Things look bleak, so Ramu turns up at the birthday party of spiritually-confused poor little rich girl Lexi (Marisa Tomei) to beg for his job back; however, the mystical swami booked for the occasion becomes permanently indisposed and Ram steps in. He is initially tongue-tied but Sharonna’s encouraging words in the ways of love come back to him and he is a sensation with the crowd, sending Lexi into spiritual ecstasy and causing a stir with her repressed friends and family. Whilst Ramu pretends to be a mystic, Sharonna pretends to be a supply teacher to keep her Catholic, abstemious, firefighting boyfriend Rusty (Dash Mihok) off the scent; the two agree to see each other so that Sharonna can pass on her ‘wisdom’ in a sex-talk-for-wedding-cake deal, but as their lessons continue a relationship grows. And all the time, Ram’s sham swami transforms the sex lives of New Yorkers and threatens to become a Broadway smash.
This being a romantic comedy, you may well be able to guess most of how The Guru resolves itself without any more information; and you might assume that the novelty of Indian main characters lends the film an enchanting Eastern feel, especially when Lexi’s birthday party turns into an impromptu Bollywood dance (albeit one performed by Americans such as Lexi’s mother, Christine Baranski).
And yet, almost nothing about Mayer’s film works. Firstly, whilst I am sure the film had the best of intentions about depicting Indians (taking pot-shots at obsession with status symbols, for example), Ramu’s friends come over not so much ‘Aren’t we funny?’ as ‘Aren’t we annoying?’ If Mistry is the least worst offender in this, it is only because he is so bland: he certainly doesn’t offer much by way of comedy, and (to British ears, at any rate) we know his accent is fake because we’ve seen him in soaps like Eastenders. But he’s not helped by the second point, which is that the writing of The Guru is lousy. The script provides a witless parody of the porn industry, dreaming up film titles like ‘Guess Who’s Coming at Dinner’ and ‘Glad-He-Ate-Her’; and in Sharonna, a miscast Heather Graham somehow thinks up profound proclamations about the nature of sex even though – in fact, because – she hates what she’s doing.
And what are these profundities? ‘Feel Billy Joel between your legs’ is the big one, leading to the hilarious sight of a theatre full of people chanting the words of ‘Just the way you are’ in a loved-up trance. At least Graham is spared Marisa Tomei’s fate; Lexi is an annoying, spoilt nothing of a character who exists solely to confuse religions and deities (is she supposed to be satirical?) and speed up Ramu’s progress towards stardom.
To be absolutely fair, there are a couple of bright lines in the film (especially the joke about America’s most famous Indian being the one in The Simpsons) and the actors generally do their best, but at every stage predictability and incompetence overtake them.

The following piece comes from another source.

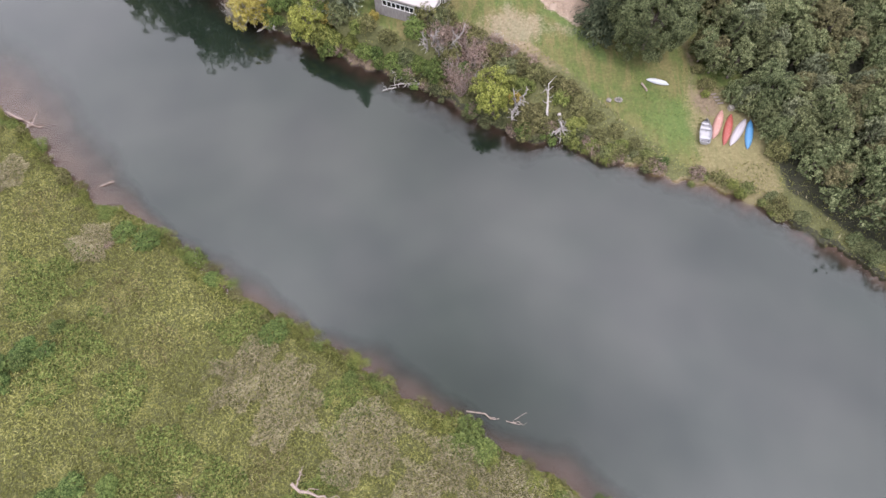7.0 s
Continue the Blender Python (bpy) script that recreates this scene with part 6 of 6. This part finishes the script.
deck = thing("house_deck", "long raised grey deck beside the large house", "deck", pose(-104, 137.5, gz(-104, 137.5), 0, 0, 20))
part("platform", shell("platform", [box(-7, 7, -2.2, 2.2, 0.7, 0.95)], GREY_WOOD, 0.02), deck)
part("railing", shell("railing", [box(-7, 7, -2.2, -2.12, 1.7, 1.82), box(6.92, 7, -2.2, 2.2, 1.7, 1.82)], WHITE_PAINT), deck)
for i in range(9):
    part("post", shell("post", [box(-7 + 1.74 * i, -6.88 + 1.74 * i, -2.2, -2.08, -0.8, 1.75)], WHITE_PAINT), deck)
house("house", "grey gabled house in the far trees", -287, 382, 25, 17, 10, 5.4, 5.0, BLUE_WALL, GREY_ROOF, 1, 4, False, True)
house("house", "white farmhouse half hidden by trees", -214, 303, 30, 11, 8, 5.0, 3.6, WHITE_WALL, LIGHT_ROOF, 1, 3)
house("house", "small white house in the far woods", -280, 545, 20, 12, 9, 8.2, 4.2, WHITE_WALL, GREY_ROOF, 1, 3)
house("house", "small blue-grey house behind the road", 28, 233, -6, 10.5, 8, 3.0, 3.6, BLUE_WALL, LIGHT_ROOF, 1, 3)
house("bungalow", "pale grey bungalow behind the spruces", 82, 148, -12, 12, 8, 2.8, 2.2, BLUE_WALL, LIGHT_ROOF, 1, 4)
house("house", "long low grey house behind the road", 112, 219, -14, 13.5, 8, 3.0, 2.6, BLUE_WALL, GREY_ROOF, 1, 4)
house("house", "large pale house with a wide front porch", 131, 208, -20, 12.5, 8, 4.2, 4.6, WHITE_WALL, GREY_ROOF, 1, 4, True, False)
house("house_wing", "pale steep-gabled front block of the large house", 131, 205.5, 70, 10, 7, 5.0, 5.4, WHITE_WALL, GREY_ROOF, 2, 2)
house("shed", "small weathered shed beside the drive's end", 13.2, 197, -10, 3.6, 3.0, 2.2, 1.0, plain("weathered_shed", (0.38, 0.34, 0.33), 0.9), GREY_ROOF, 1, 1)

barn = thing("arched_barn", "white arched fabric barn beyond the road", "barn", pose(-92, 281, gz(-92, 281), 0, 0, -60))
arch = [(4.2 * math.cos(a), 5.2 * math.sin(a)) for a in np.linspace(0, math.pi, 13)]
part("cover", shell("cover", [prism(arch, -6, 6)], WHITE_WALL, 0.03), barn)
part("door", shell("door", [box(6.0, 6.1, -1.6, 1.6, 0, 3.2)], GREY_SIDING), barn)


def utility_pole(x, y, h=9.5):
    o = thing("utility_pole", "grey wooden utility pole with a cross arm", "utility pole", pose(x, y, gz(x, y), 0, 0, rng.uniform(-15, 15)), "utility poles")
    v, f = tube([(0, 0, -0.5), (0, 0, h * 0.5), (0, 0, h)], [0.17, 0.15, 0.11], 7)
    part("pole", mesh_np("pole", v, f, DEAD, True), o)
    part("cross_arm", shell("cross_arm", [box(-0.9, 0.9, -0.06, 0.06, h - 0.75, h - 0.6)], GREY_WOOD, 0.01), o)
    for q in (-0.8, 0.0, 0.8):
        part("insulator", shell("insulator", [box(q - 0.05, q + 0.05, -0.05, 0.05, h - 0.6 + (0.6 if q == 0 else 0), h - 0.42 + (0.6 if q == 0 else 0))], WHITE_PAINT, 0.01), o)
    return o


for x in (-310, -250, -195, -140, -93, -86, -30, 42, 118, 132, 196, 260, 330):
    utility_pole(x, float(np.interp(x, [p[0] for p in ROAD], [p[1] for p in ROAD])) + (6 if x not in (-86, 132) else 14))
for x, y in ((-13.5, 132), (-17.5, 96)):
    utility_pole(x, y, 6.5)
lamp_post = thing("garden_pole", "thin dark pole standing on the far lawn", "pole", pose(-111, 104, gz(-111, 104)))
v, f = tube([(0, 0, -0.3), (-0.3, 0, 5.5)], [0.09, 0.06], 6)
part("pole", mesh_np("pole", v, f, BLACK, True), lamp_post)

# ---- grasses and weeds ----


def grasses(name, label, x, y, size, mat, upright=0.5, slim=0.35, seed=1, lift=0.5, drift=0.0):
    """Blades and leaves standing on the ground at the given places."""
    r = np.random.default_rng(seed)
    z = ground(x, y)
    s = size * r.uniform(0.6, 1.4, len(x))
    n = r.normal(size=(len(x), 3)) * 0.8
    n[:, 2] = np.abs(n[:, 2]) + 0.25
    al = r.normal(size=(len(x), 3))
    al[:, 2] = np.abs(al[:, 2]) * upright * 2 + upright
    al[:, 0] += drift
    v, f = kites(r, np.stack([x, y, z + s * lift * r.uniform(0.5, 1.1, len(x))], 1), n, s, slim, al)
    return tagged(new(name, mesh_np(name, v, f, mat)), label, "grass", kind="stuff")


def scatter(seed, n, x0, x1, y0, y1, keep, clumps=0.0):
    r = np.random.default_rng(seed)
    x, y = r.uniform(x0, x1, n), r.uniform(y0, y1, n)
    if clumps:
        c = np.sin(x * 0.55 + 2 * np.sin(y * 0.31)) * np.sin(y * 0.61 + 1.7 * np.sin(x * 0.27)) + 0.5 * np.sin(x * 1.7 + y * 0.9) * np.sin(y * 1.9 - x)
        ok = c + r.normal(size=n) * 0.35 > clumps
        x, y = x[ok], y[ok]
    ok = keep(x, y)
    return x[ok], y[ok]


def far_bank(x, y):
    return far_shore(x, y) > 0.0


REED = leafy("marsh_blades", (0.110, 0.106, 0.036), (0.200, 0.194, 0.072), (0.330, 0.316, 0.140), patch=0.13)
WEED = leafy("marsh_weeds", (0.070, 0.080, 0.024), (0.160, 0.170, 0.052), (0.290, 0.300, 0.104), patch=0.13)
PALE = leafy("pale_dry_grass", (0.210, 0.190, 0.110), (0.330, 0.300, 0.185), (0.450, 0.415, 0.275), patch=0.2)
RUSTY = leafy("rusty_marsh_stalks", (0.125, 0.098, 0.054), (0.195, 0.158, 0.088), (0.270, 0.226, 0.134), patch=0.2)


def drifts(x, y, spots, k=0.35):
    """How far a place lies within uneven drifts round the given spots (x, y, radius)."""
    best = np.full(np.shape(x), -9.0)
    for a, b, r in spots:
        best = np.maximum(best, 1 - np.hypot(x - a, y - b) / r)
    return best + k * (np.sin(x * 0.9 + np.sin(y * 0.7) * 2) * np.sin(y * 1.1 + 1) + 0.6 * np.sin(x * 2.3 + y) * np.sin(y * 1.9 - x * 0.6))


PALE_DRIFTS = [(-17.2, -49.0, 3.4), (-14, -51, 3), (-7.6, -53.8, 3.6), (2.8, -57, 4.2), (8, -61, 4.5), (-4, -59, 3.4), (-1, -55.5, 2.4), (-35, -36, 2.2), (-48, -28, 3), (-29, -62, 3)]
GREEN_DRIFTS = [(-33, -47, 3.6), (-24.4, -55.4, 3.6), (-20, -57, 3), (-10, -50.5, 2.6), (-20, -44, 2.6), (-38, -40, 4), (-28, -50, 2.6), (-12, -58, 2.6), (0.5, -53.5, 2)]
RUST_DRIFTS = [(-21, -58, 2.6), (-15, -55, 2.2), (-35, -36, 2.2), (-26, -46, 2.4), (-42, -31, 2.4), (-30, -41, 2.6), (-2.5, -57.5, 2.2)]
x, y = scatter(11, 380000, -56, 18, -74, -16, far_bank)
grasses("marsh_grass", "thick green marsh grass on the far bank", x, y, 0.21, WEED, 0.22, 0.32, 1, 0.8, 0.6)
x, y = scatter(12, 300000, -56, 18, -74, -16, far_bank, 0.0)
grasses("marsh_reeds", "yellow-green reeds on the far bank", x, y, 0.30, REED, 0.30, 0.14, 2, 0.9, 0.9)
x, y = scatter(13, 520000, -52, 16, -70, -24, lambda x, y: far_bank(x, y) & (drifts(x, y, PALE_DRIFTS) > 0.10))
grasses("dry_reeds", "pale bleached reeds lying over in the marsh", x, y, 0.36, PALE, 0.30, 0.11, 3, 1.1, 1.0)
x, y = scatter(22, 260000, -52, 16, -70, -24, lambda x, y: far_bank(x, y) & (drifts(x, y, RUST_DRIFTS) > 0.22))
grasses("rusty_stalks", "rust-brown stalks in the marsh", x, y, 0.26, RUSTY, 0.35, 0.14, 21, 0.9, 0.5)
x, y = scatter(23, 560000, -52, 16, -70, -24, lambda x, y: far_bank(x, y) & (drifts(x, y, GREEN_DRIFTS, 0.55) > 0.18))
grasses("marsh_herbs", "dark leafy herbs in the marsh", x, y, 0.17, BUSH, 0.25, 0.55, 22, 1.4)
x, y = scatter(24, 900000, -56, 18, -74, -16, lambda x, y: (far_shore(x, y) > -0.3) & (far_shore(x, y) < 0.8))
grasses("bank_edge_grass", "long grass drooping over the far bank's edge", x, y, 0.30, WEED, 0.4, 0.22, 23, 0.7)


def near_bank(x, y):
    s = near_shore(x, y)
    u, v = cottage_uv(x, y)
    return (s > -0.15) & (s < 13) & (inside(LAWN, x, y) < -0.1) & ~((u > -3.4) & (u < 7.6) & (v > -4.2) & (v < 6)) & (inside(DRY, x, y) < 0)


x, y = scatter(14, 200000, -60, 70, -66, 24, near_bank)
grasses("bank_weeds", "rank green weeds along the riverbank", x, y, 0.18, WEED, 0.25, 0.4, 4, 0.9)
x, y = scatter(15, 170000, -60, 70, -66, 24, near_bank, 0.1)
grasses("bank_leaves", "olive leafy undergrowth along the riverbank", x, y, 0.15, OLIVE, 0.3, 0.5, 5, 1.2)
x, y = scatter(16, 50000, -60, 70, -66, 24, lambda x, y: near_bank(x, y) & (side(NEAR, x, y) < 8), 0.35)
grasses("bank_dry_grass", "straw-coloured dry grass along the riverbank", x, y, 0.5, PALE, 0.7, 0.15, 6, 0.7)


def open_field(x, y):
    return (side(NEAR, x, y) > 9) & (inside(LAWN, x, y) < 0) & (inside(COPSE, x, y) < 0.2) & (inside(THICKET, x, y) < 0.2) & (np.abs(side(PATH_TRACK, x, y)) > 1.4) & (np.abs(side(DRIVE, x, y)) > 1.9 + 0.5 * np.sin(x + y)) & (np.hypot(x + 9, y - 39.3) > 3.4)


STRAW = leafy("straw_blades", (0.14, 0.115, 0.058), (0.235, 0.195, 0.102), (0.325, 0.28, 0.158), patch=0.1)
fade = np.random.default_rng(3)
x, y = scatter(17, 200000, -95, 45, 8, 150, lambda x, y: open_field(x, y) & (fade.random(len(x)) < np.clip((150 - y) / 90, 0, 1) * np.clip((x + 95) / 50, 0, 1)))
grasses("field_grass", "tufty straw-coloured field grass", x, y, 0.30, STRAW, 0.12, 0.20, 7, 0.45, 0.8)
x, y = scatter(18, 150000, -95, 45, 8, 150, lambda x, y: open_field(x, y) & (fade.random(len(x)) < np.clip((150 - y) / 90, 0, 1) * np.clip((x + 95) / 50, 0, 1)), 0.5)
grasses("field_weeds", "yellow-green weed patches in the field", x, y, 0.24, leafy("field_weed_leaves", (0.110, 0.112, 0.042), (0.170, 0.172, 0.064), (0.235, 0.235, 0.096), patch=0.2), 0.4, 0.45, 8, 0.45)
x, y = scatter(19, 15000, 7.0, 19, -8, 5, lambda x, y: inside(DRY, x, y) + 0.8 * np.sin(x * 2.1 + y) * np.sin(y * 1.7 - x) > 0.25)
grasses("cut_reeds", "pinkish dry cut stalks strewn on the patch", x, y, 0.30, leafy("cut_stalks", (0.30, 0.22, 0.165), (0.42, 0.325, 0.255), (0.52, 0.42, 0.34)), 0.15, 0.10, 9, 0.25)
x, y = scatter(20, 60000, -22, 32, -28, 38, lambda x, y: inside(LAWN, x, y) > 0.3, 0.3)
grasses("lawn_tufts", "short tufts in the mown lawn", x, y, 0.16, leafy("lawn_blades", (0.06, 0.085, 0.022), (0.115, 0.15, 0.04), (0.20, 0.22, 0.075), patch=0.2), 0.3, 0.4, 10, 0.3)
x, y = scatter(21, 3600, -18, 2, 3, 20, lambda x, y: (inside(LAWN, x, y) > 0.3) & (np.hypot(x + 7, y - 9) < 8.5))
grasses("fallen_leaves", "brown fallen leaves under the maples", x, y, 0.14, leafy("leaf_litter", (0.16, 0.09, 0.04), (0.28, 0.17, 0.08), (0.38, 0.26, 0.13)), 0.05, 0.8, 11, 0.1)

Sharonna and Ram are almost discovered – he pretends to be a holistic plumber; the two have a fight and Sharonna vows to marry Rusty – Ram discovers he can think about nothing but her and rushes to tell her; he acknowledges his deceit, not only on a TV talk show, conveniently passing the mystic’s hat onto Lexi (that’s her dealt with!), but also in a cloying speech in the church; and Rusty, whose avoidance of sex has been suspicious all along, declares his love for the fireman who also comes to disrupt the ceremony (that’s him out of the way too! What a clever writer I am, says Tracey Jackson).
I was going to give this film a 5, until the director insisted on going full circle with the Grease idea and…well, you can picture the rest. There’s nothing particularly offensive about The Guru, but there’s nothing to get excited about either, and this is perhaps the greater crime. When a film contains New York, pornography, sex, Indian Cinema, religion and all the opportunity for sparks that the collision of these materials seems guaranteed to generate, the soporific harmlessness of the end result and the lack of fire is more than disappointing. For your own sakes, if Grease is on next door, go and watch that instead.